Today we focused on interviewing and field research to gain insight into the local community; their demographic, needs, aspirations, thoughts and behaviour.
Responding to the R-urban challenge 2, ‘How can we best engage with the immediate local community alongside a wider global collective working in similar fields?’, we brain stormed the questions we had for our challenge setter, Carlota from Public Works which manages R-Urban. The interviewees practised the skills learned about rapport, engagement, silence and different kinds of questioning. We introduced ourselves and began by asking Carlota about her involvement with the project. Our following questions were semi structured around the following themes: Local Community, Resources, Projects, Ambitions, Organisations/Global community. Through this process, we recognised the controversy within such a project, highlighting the value and tension between history and progress; what should be conserved and how best to develop. The group members who did not interview collected very meaningful data about the local demographic finding the two major religions to be Christianity and Islam, with a high proportion of disabled, elderly and young residents, along with high levels of deprivation.
Splitting into two groups, we went into the field to undertake spatial analysis through photography, video and sound, along with informal interviews of local residents and businesses.
Interview One: Builders
Points: Hadn’t heard of R-urban. Suggested having a garden party or BBQ/music festival to introduce people to the space. Advising across Hackney Wick with flyers is what they believed was the norm to get people keen to participate in events. Lastly, engaging with local businesses could prove fruitful for greater footfall in the MGC.
Interview Two: Management at Hub67
Points: Despite being a part of LLDC and Yard Theatre, they too hadn’t heard of R-urban. Funded by LLDC, the aim of Hub67 is to create cohesion among the three communities: established, artists and new young professionals through yoga and mother and daughter activities as an example.

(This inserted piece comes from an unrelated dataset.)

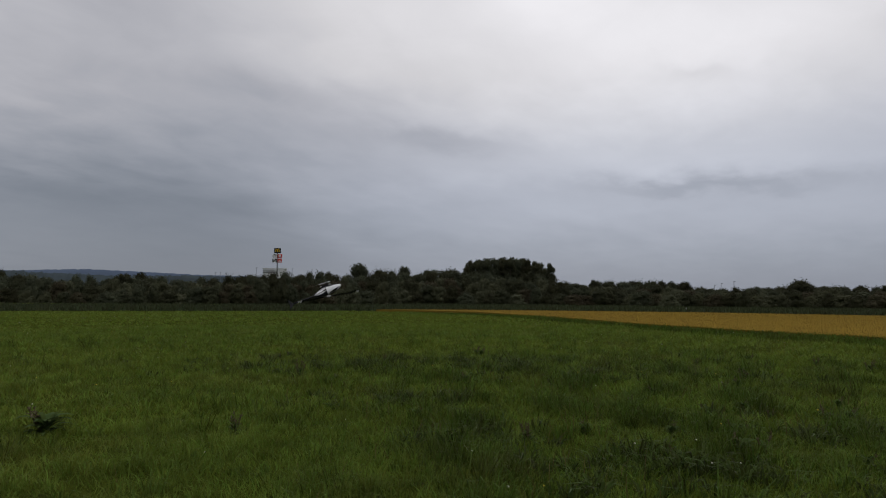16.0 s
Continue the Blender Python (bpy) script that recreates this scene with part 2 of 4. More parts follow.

Interview Three: Florist Owner
Points: Despite commuting to work, the owner has lots of contact with the local community which she believes is too diverse to generalise upon. She did suggest the community is scattered and keep to themselves as a result of leading busy lives and are therefore less integrated. She saw the community as divided between home owners, renters and artists. Working in similar fields, she would be interested in the potential network and collaboration with the Mobile Garden City, and yet is not currently aware of its presence.
Interview Four: Elderly Resident
Points: Lived in Trowbridge Estate for 20 years. Too busy to be involved with R-urban/MGC but passionate about gardening. Believes young people aren’t interested in gardening and the majority of the elderly aren’t mobile enough to be able to engage. Noticed the area has changed over the course of Olympic development with greater noise and re-routed traffic.
We collated our research and impressions of the local community and shared our reflections on the day. What struck me is the lack of communication and outreach of programmes like Hub67 and R-urban/Mobile Garden City to the communities that are most affected and disadvantaged by the development. Overwhelmingly, I feel that funds have been given and infrastructure built that show bias towards the creative class. Through initiatives like R-urban and Hub67, that use art graduates and the like to create social cohesion, I can’t help but think, where are the other local communities? How are they being represented? How are their dreams, needs and challenges being voiced, or even addressed? Through this project, I hope we can begin to re-balance this bias.